Weird neighbors make life more challenging. That’s a well-established principle here on Earth, but it turns out to apply in deep space as well, according to new research by a team including Rory Barnes, a postdoctoral astronomy and astrobiology researcher at the UW.
Scientists searching for planets outside the solar system that could support life typically look for rocky orbs in the so-called “Goldilocks zone”—a narrow band not too close and not too far from the star they orbit, where temperatures are friendly to life and water exists in liquid form.
The new research, presented at the American Astronomical Society meeting in May, shows that “the habitable zone is very complicated,” Barnes says. That’s because many planets in other solar systems have highly elliptical, or “eccentric,” orbits—unlike planetary orbits in our own solar system, which are roughly circular.

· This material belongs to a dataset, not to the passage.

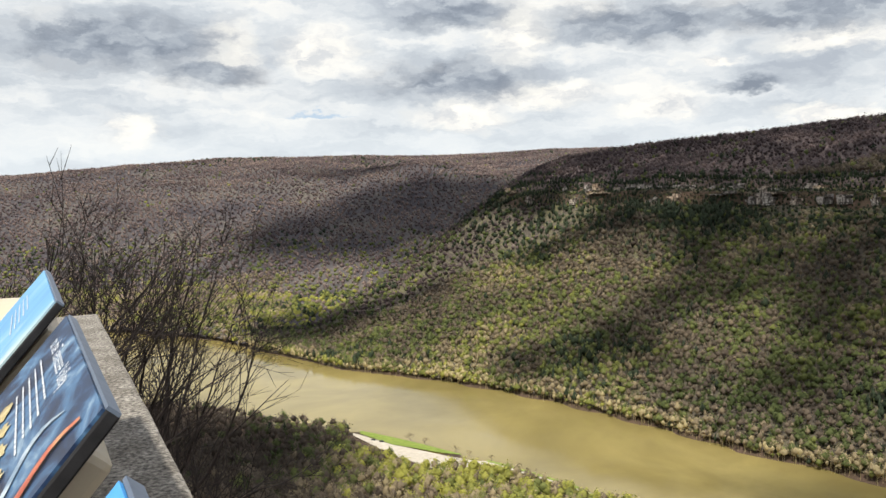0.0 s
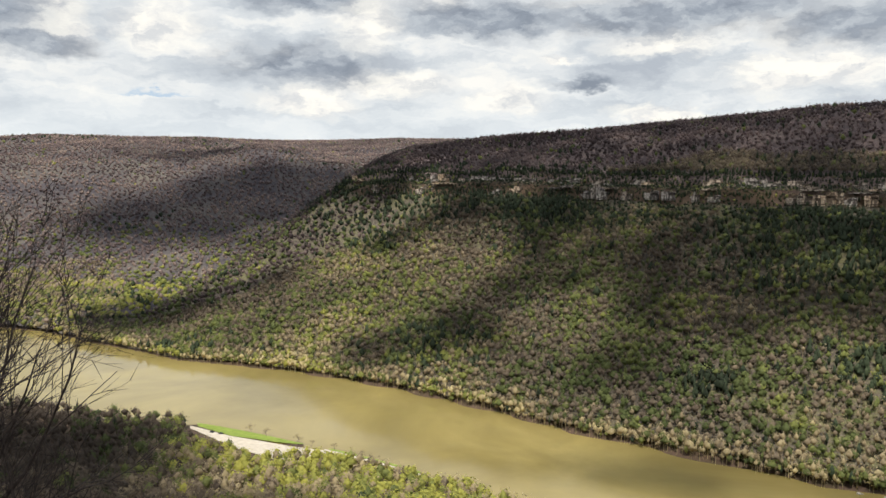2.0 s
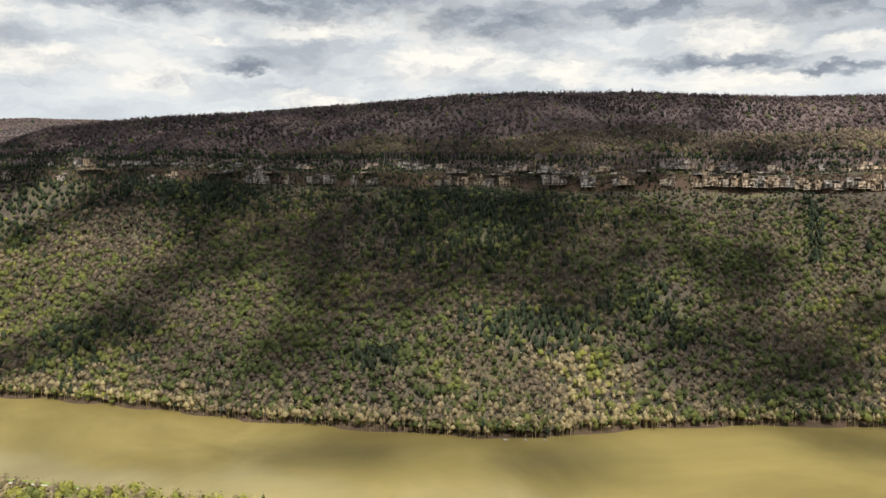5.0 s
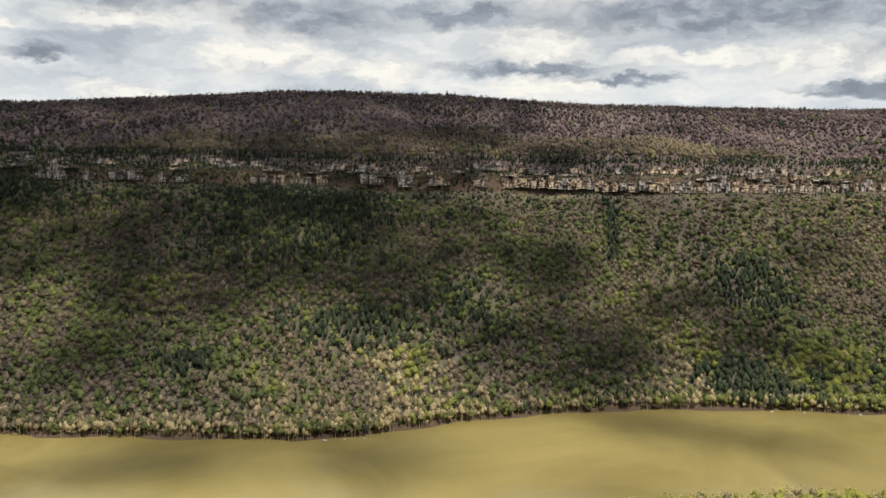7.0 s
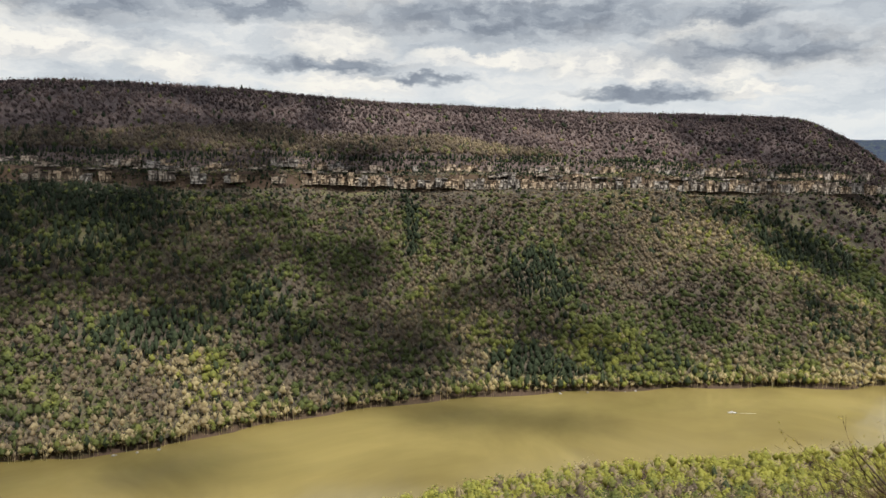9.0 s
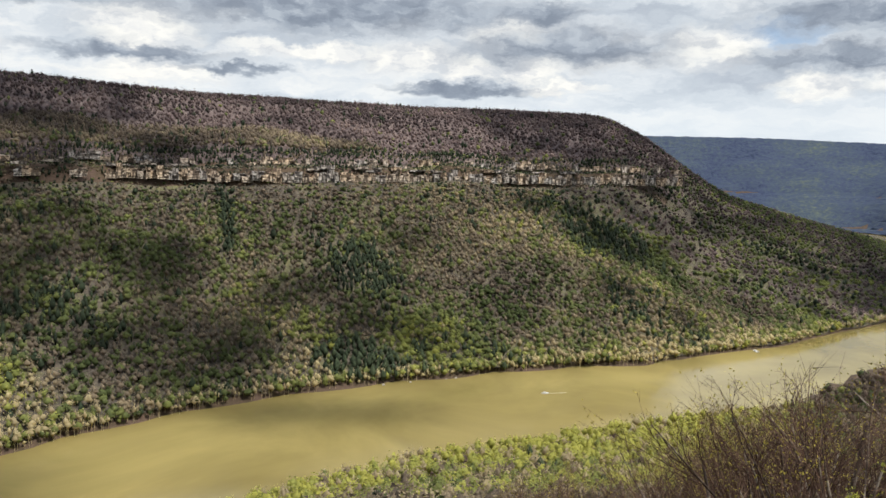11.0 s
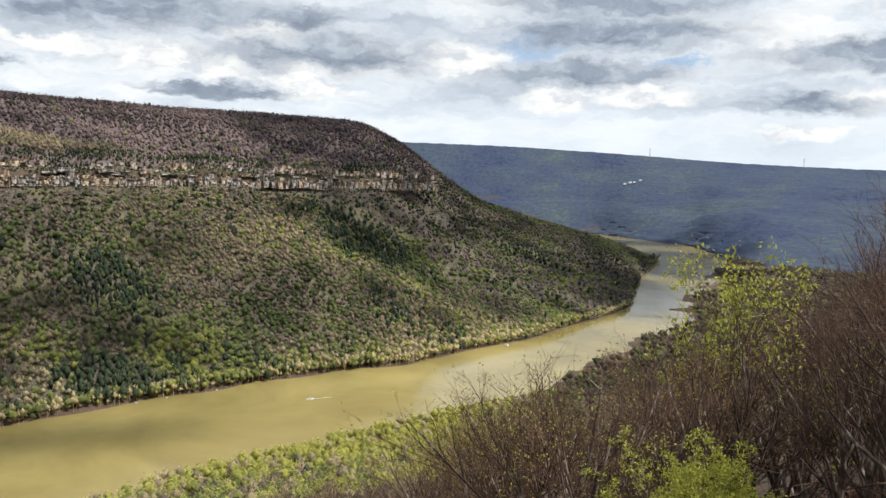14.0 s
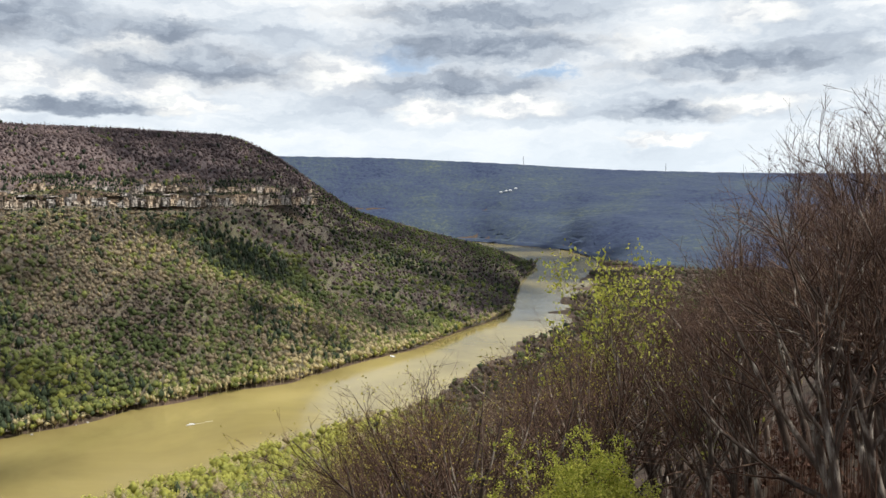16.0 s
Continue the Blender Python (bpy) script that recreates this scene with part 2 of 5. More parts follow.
MAT_BRUSH = toned("dead_leaves", [(0.0, (0.034, 0.016, 0.011)), (0.5, (0.085, 0.042, 0.027)), (1.0, (0.17, 0.10, 0.066))])
MAT_LAWN = noisy("mown_grass", [(0.3, (0.14, 0.20, 0.03)), (0.7, (0.25, 0.31, 0.06))], 0.2, bump=0.3, dist=0.1)
MAT_GRAVEL = noisy("pale_gravel", [(0.3, (0.42, 0.37, 0.29)), (0.7, (0.60, 0.54, 0.44))], 0.25, bump=0.3, dist=0.1)
MAT_WHITE = noisy("white_paint", [(0.3, (0.70, 0.70, 0.68)), (0.7, (0.82, 0.82, 0.80))], 3.0, 0.5, bump=0.05, dist=0.002)
MAT_PALE_ROCK = noisy("pale_rock", [(0.3, (0.22, 0.20, 0.18)), (0.7, (0.48, 0.46, 0.42))], 0.6, bump=0.6, dist=0.2)
MAT_FOAM = noisy("wake_foam", [(0.35, (0.34, 0.30, 0.17)), (0.62, (0.60, 0.57, 0.46))], 0.5, 0.6, bump=0.3, dist=0.1)
MAT_STEEL = noisy("galvanised_steel", [(0.3, (0.30, 0.31, 0.32)), (0.7, (0.42, 0.43, 0.44))], 5.0, 0.45, bump=0.05, dist=0.002, metal=0.8)
MAT_TYRE = noisy("tyre_rubber", [(0.3, (0.015, 0.015, 0.015)), (0.7, (0.03, 0.03, 0.03))], 8.0, 0.8, bump=0.1, dist=0.003)
MAT_DARK_CAR = noisy("dark_car_paint", [(0.3, (0.012, 0.013, 0.016)), (0.7, (0.02, 0.021, 0.025))], 2.0, 0.25, bump=0.0, spec=0.5)
MAT_GLASS = noisy("dark_window_glass", [(0.3, (0.02, 0.025, 0.03)), (0.7, (0.03, 0.035, 0.04))], 1.0, 0.05, bump=0.0, spec=0.6)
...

The research team used computer modeling to show that the gravitational pull of a large, Jupiter-sized planet with an elliptical orbit can tug a smaller nearby planet in and out of the habitable zone. Planets buffeted by giant neighbors could go through rapid and repeated cycles of glaciation; that is, seas could freeze over and defrost within the course of 1,000 years or so. Day length would fluctuate, and average yearly temperatures could change quickly.
Could life exist under such conditions? Perhaps, but life forms adapted to these extreme and rapidly changing environments could be very different from life on Earth. So maybe weird neighbors make life more … weird.